LE MILLE-FEUILLES RÉUNIONNAIS

Le syndrome du mille-feuilles se traduit par une multitude d’organismes qui s’empilent ou se côtoient sans toujours collaborer pleinement et faisant souvent doublon. On essaie tant bien que mal de s’en soigner à Maurice avec l’EDB, mais à La Réunion, on le cultive en profitant de fonds publics encore assez abondants. Les organismes accompagnateurs en développement international ou en innovation y seront bientôt plus nombreux que les entrepreneurs, les « vrais ». Cocoonées à l’infini, certaines start-up sont d’ailleurs des « entreprises d’avenir qui le resteront » pour paraphraser le général de Gaulle parlant de Madagascar. Récemment, une « Cité des dirigeants » a vu le jour à Saint-Denis, sous la forme d’une société coopérative d’intérêt collectif (SCIC). Une idée lumineuse de Christophe Di Donato qui occupe le poste de président tout en faisant office de directeur général, il vient d’ailleurs de recruter une directrice adjointe.
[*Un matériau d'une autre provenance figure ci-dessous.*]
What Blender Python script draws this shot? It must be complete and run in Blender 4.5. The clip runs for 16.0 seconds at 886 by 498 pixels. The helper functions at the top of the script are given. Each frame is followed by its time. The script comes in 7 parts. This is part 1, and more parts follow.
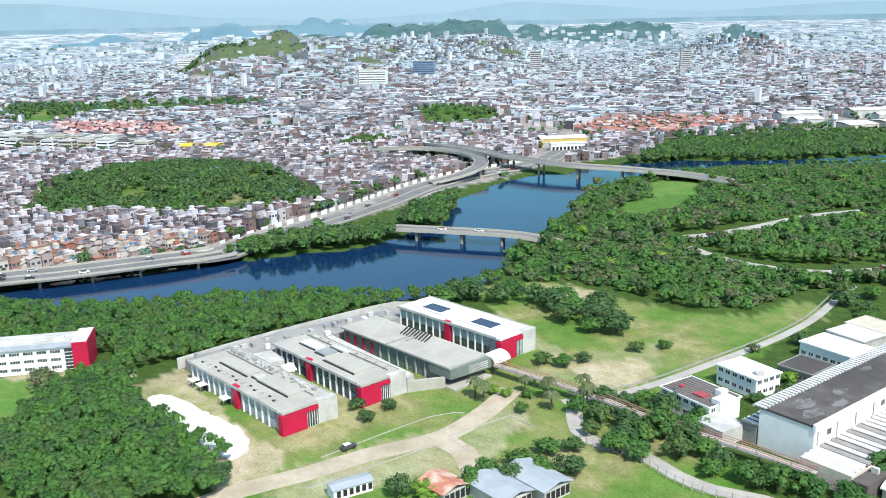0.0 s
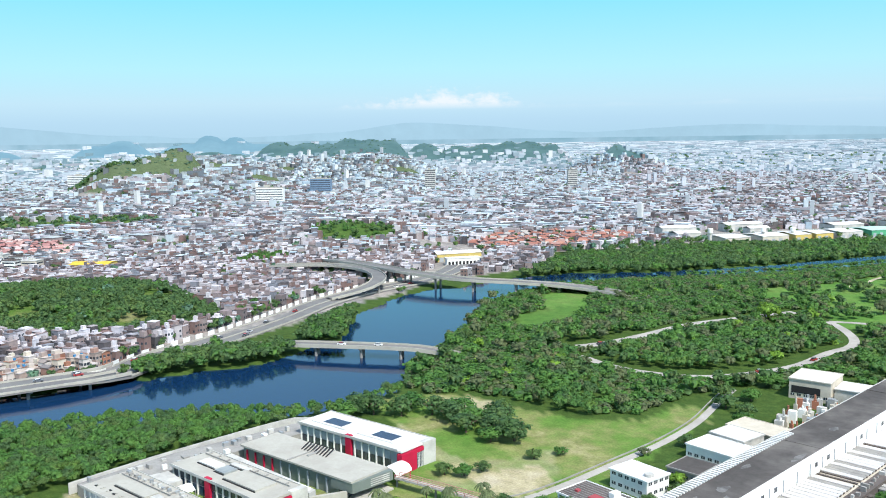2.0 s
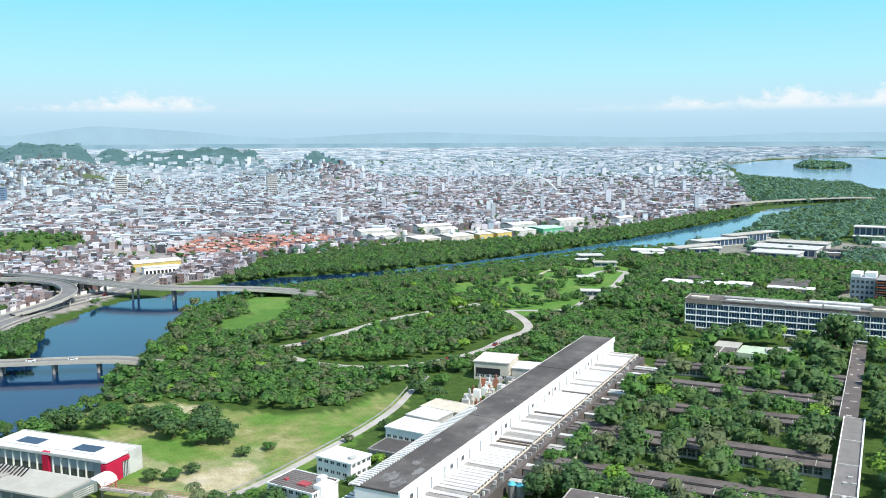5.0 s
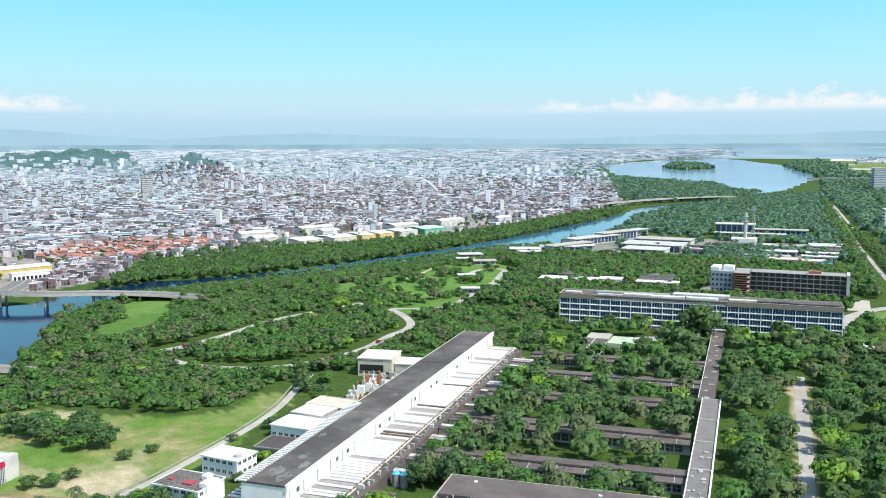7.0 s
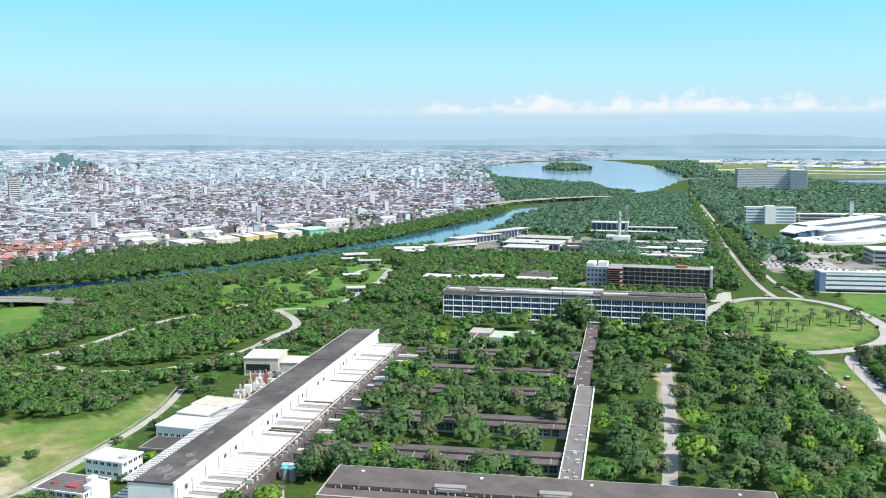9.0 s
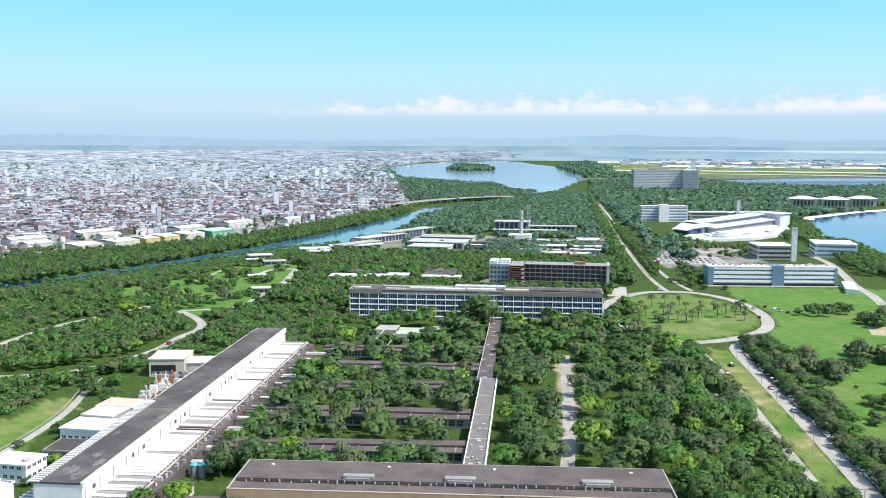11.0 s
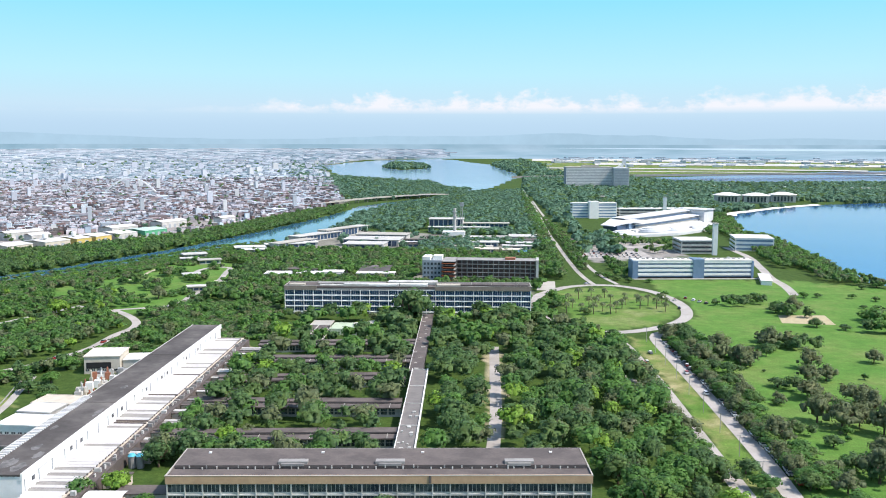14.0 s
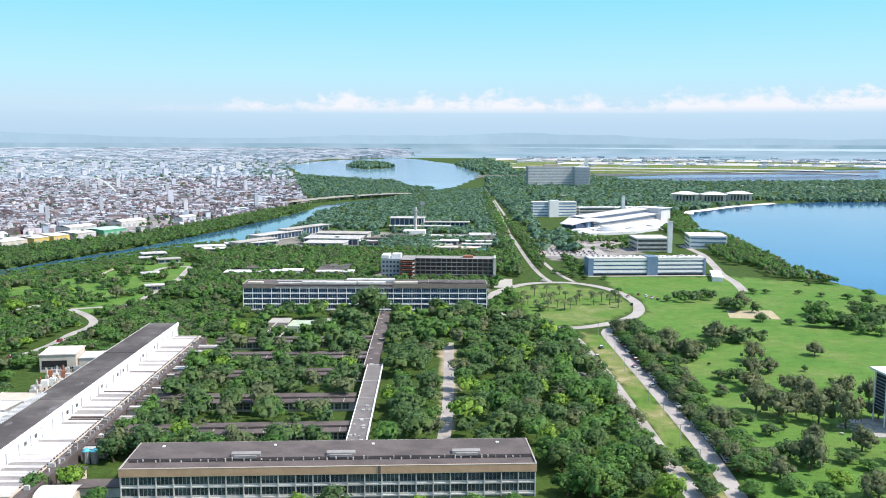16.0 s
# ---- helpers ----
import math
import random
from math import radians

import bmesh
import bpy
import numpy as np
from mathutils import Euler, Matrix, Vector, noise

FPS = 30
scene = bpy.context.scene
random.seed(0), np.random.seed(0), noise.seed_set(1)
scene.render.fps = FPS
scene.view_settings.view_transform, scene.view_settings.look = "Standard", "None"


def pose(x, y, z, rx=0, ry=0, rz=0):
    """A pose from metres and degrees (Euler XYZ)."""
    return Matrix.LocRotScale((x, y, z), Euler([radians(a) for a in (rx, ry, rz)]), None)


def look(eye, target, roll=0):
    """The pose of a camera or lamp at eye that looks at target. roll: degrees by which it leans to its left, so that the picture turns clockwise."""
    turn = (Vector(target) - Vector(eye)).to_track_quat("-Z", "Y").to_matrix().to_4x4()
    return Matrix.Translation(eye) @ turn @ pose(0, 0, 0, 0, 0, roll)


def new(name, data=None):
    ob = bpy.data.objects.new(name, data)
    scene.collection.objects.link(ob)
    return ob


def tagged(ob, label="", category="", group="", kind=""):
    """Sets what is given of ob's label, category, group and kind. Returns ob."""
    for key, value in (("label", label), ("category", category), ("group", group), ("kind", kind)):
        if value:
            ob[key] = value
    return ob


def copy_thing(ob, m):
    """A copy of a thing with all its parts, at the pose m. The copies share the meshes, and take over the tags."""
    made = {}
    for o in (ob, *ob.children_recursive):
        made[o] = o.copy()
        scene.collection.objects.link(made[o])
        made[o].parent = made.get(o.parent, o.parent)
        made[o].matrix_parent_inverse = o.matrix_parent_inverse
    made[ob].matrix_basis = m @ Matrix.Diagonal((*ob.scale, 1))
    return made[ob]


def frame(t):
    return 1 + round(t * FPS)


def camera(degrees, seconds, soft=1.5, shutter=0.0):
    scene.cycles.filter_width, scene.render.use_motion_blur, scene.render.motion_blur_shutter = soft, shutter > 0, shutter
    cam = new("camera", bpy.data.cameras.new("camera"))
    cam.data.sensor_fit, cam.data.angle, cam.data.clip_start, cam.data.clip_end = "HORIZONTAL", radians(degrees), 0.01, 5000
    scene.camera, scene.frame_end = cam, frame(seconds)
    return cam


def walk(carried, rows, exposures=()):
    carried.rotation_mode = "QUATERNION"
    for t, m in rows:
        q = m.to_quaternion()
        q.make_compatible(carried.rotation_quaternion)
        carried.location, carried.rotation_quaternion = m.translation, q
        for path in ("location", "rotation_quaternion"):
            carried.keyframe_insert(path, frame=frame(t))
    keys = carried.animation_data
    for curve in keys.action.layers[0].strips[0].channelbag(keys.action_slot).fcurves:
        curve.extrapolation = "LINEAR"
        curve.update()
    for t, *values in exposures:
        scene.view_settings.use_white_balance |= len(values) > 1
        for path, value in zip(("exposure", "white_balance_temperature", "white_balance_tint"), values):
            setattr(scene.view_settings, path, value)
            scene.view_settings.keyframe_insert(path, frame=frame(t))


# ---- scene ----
cam = camera(53.08, 16.0, soft=1.0)
PATH = [
    (0, (-38.14, 68.69, 107.66), (-117.653, 123.970, 82.717), -1.11),
    (0.5, (-36.61, 67.40, 108.37), (-116.771, 123.112, 86.693), -1.07),
    (1, (-34.76, 65.74, 108.92), (-115.556, 121.984, 91.365), -1.05),
    (1.5, (-33.00, 64.06, 109.33), (-112.106, 123.741, 95.865), -0.92),
    (2, (-30.89, 62.52, 109.27), (-105.044, 128.441, 96.827), -0.76),
    (2.5, (-29.15, 60.73, 109.18), (-97.498, 132.685, 96.901), -0.68),
    (3, (-27.32, 58.79, 109.24), (-90.777, 135.099, 97.026), -0.56),
    (3.5, (-25.43, 56.65, 109.32), (-84.651, 136.310, 97.172), -0.46),
    (4, (-23.70, 54.63, 109.32), (-78.950, 137.099, 97.225), -0.39),
    (6.5, (-17.14, 44.25, 109.43), (-56.619, 135.344, 97.473), -0.16),
    (7, (-16.04, 41.99, 109.37), (-52.509, 134.336, 97.456), -0.16),
    (7.5, (-15.40, 39.96, 109.17), (-48.870, 133.437, 97.296), -0.12),
    (8, (-14.46, 37.74, 109.15), (-44.943, 132.238, 97.285), -0.09),
    (8.5, (-13.53, 35.25, 109.17), (-40.870, 130.707, 97.335), -0.03),
    (9, (-12.48, 32.63, 109.15), (-36.678, 128.943, 97.370), -0.00),
    (9.5, (-11.97, 30.26, 109.11), (-32.897, 127.334, 97.373), 0.04),
    (10, (-11.48, 27.89, 109.03), (-29.284, 125.595, 97.341), 0.09),
    (12.5, (-8.83, 15.03, 109.51), (-19.325, 113.780, 97.707), 0.11),
    (13, (-8.06, 12.66, 109.60), (-17.388, 111.520, 97.759), 0.09),
    (13.5, (-7.04, 10.30, 109.64), (-15.158, 109.263, 97.771), 0.09),
    (14, (-5.87, 8.13, 109.80), (-12.580, 107.189, 97.898), 0.10),
    (14.5, (-4.46, 5.77, 109.91), (-9.894, 104.908, 97.971), 0.13),
    (15, (-3.19, 3.64, 109.96), (-7.705, 102.825, 98.013), 0.14),
    (15.5, (-1.61, 1.82, 110.04), (-5.264, 101.038, 98.096), 0.16),
    (16, (0.00, -0.00, 109.98), (-2.816, 99.242, 98.012), 0.19),
]
walk(cam, [(t, look(eye, target, roll)) for t, eye, target, roll in PATH], [(0, 0.45, 6300, 9), (4, 0.45, 6350, 9), (8, 0.45, 6500, 11), (12, 0.45, 6500, 15), (16, 0.45, 6500, 17)])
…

Lumineuse l’idée parce qu’une coopérative, ça veut dire un homme une voix et qu’ainsi la Cinor (Communauté intercommunale du nord de La Réunion), qui a mis 700 000 euros dans l’affaire, n’aura pas plus de poids que les autres membres. Christophe Di Donato est très convaincant puisqu’il a pu collecter un total de 1,5 million d’euros d’argent public tout en étant suivi dans son initiative par quelques grosses pointures du patronat local. Tout cela alors que le développement économique relève de la Région (prérogatives renforcées par la loi NOTRe de 2015) et qu’elle devrait théoriquement valider l’engagement d’une autre collectivité en la matière. Décidément, on ne sort pas du mille-feuilles, un gâteau dont certains se régalent.